Set down the data below from its first line to the line holding "- 0.006, FRONT", inclusive; omit all pictures.

+ + + + +

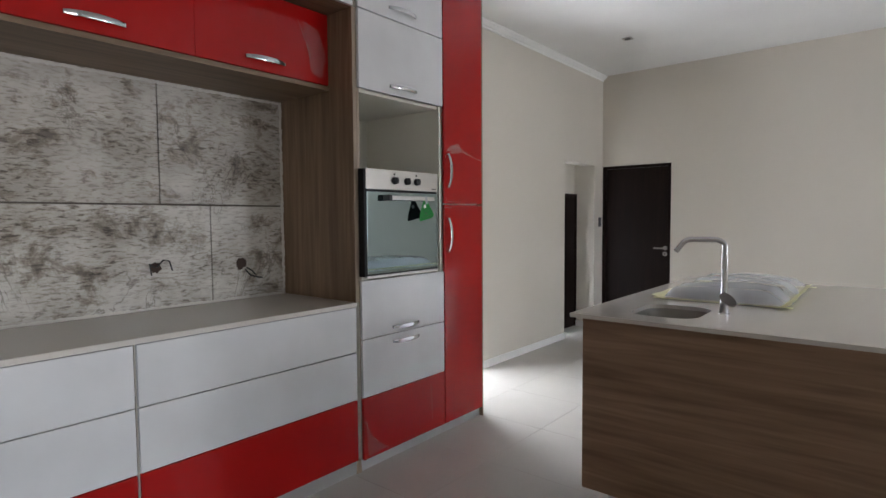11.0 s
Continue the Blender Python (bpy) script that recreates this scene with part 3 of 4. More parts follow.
under("front_edge", boxes((FRONT - 0.006, FRONT - 0.0012, -2.466, -0.184, 0.9275, 0.9498), bevel=0.0015), STONETOP, worktop, "polished front edge")

O0, O1 = -2.490, -3.196
oven_cabinet = empty("oven_cabinet", FRONT, (O0 + O1) / 2, 0, "tall white and red oven cabinet with an open shelf", "cabinet")
for y0, y1 in ((O0 - 0.018, O0 - 0.001), (O1 + 0.001, O1 + 0.018)):
    under("side_panel", boxes((FRONT + 0.004, BACK, y0, y1, 0.07, DOOR_TOP)), CARCASS, oven_cabinet)
under("back_panel", boxes((7.53, BACK, O1 + 0.018, O0 - 0.018, 0.07, DOOR_TOP)), CARCASS, oven_cabinet)
for z0, z1 in ((1.066, 1.086), (2.09, 2.108)):
    under("shelf", boxes((FRONT + 0.02, 7.53, O1 + 0.018, O0 - 0.018, z0, z1)), CARCASS, oven_cabinet)
under("edge_strip", boxes((FRONT + 0.001, FRONT + 0.0038, O0 - 0.018, O0 - 0.0005, 0.07, DOOR_TOP)), EDGE, oven_cabinet, "oak edging")
mid = (O0 + O1) / 2 + 0.01
front(oven_cabinet, "door", O0, O1, 2.524, DOOR_TOP, WHITE, x=FRONT - 0.018, grip=(mid, 2.585))
front(oven_cabinet, "door", O0, O1, 2.103, 2.524, WHITE, x=FRONT - 0.018, grip=(mid, 2.15))
front(oven_cabinet, "drawer_front", O0, O1, 0.741, 1.068, WHITE, x=FRONT - 0.018, grip=(mid, 0.779))
front(oven_cabinet, "drawer_front", O0, O1, 0.415, 0.741, WHITE, x=FRONT - 0.018, grip=(mid, 0.695))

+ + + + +

- [TASK RESPONSE]
11.0 s
Continue the Blender Python (bpy) script that recreates this scene with part 3 of 4. More parts follow.
under("front_edge", boxes((FRONT - 0.006, FRONT - 0.0012, -2.466, -0.184, 0.9275, 0.9498), bevel=0.0015), STONETOP, worktop, "polished front edge")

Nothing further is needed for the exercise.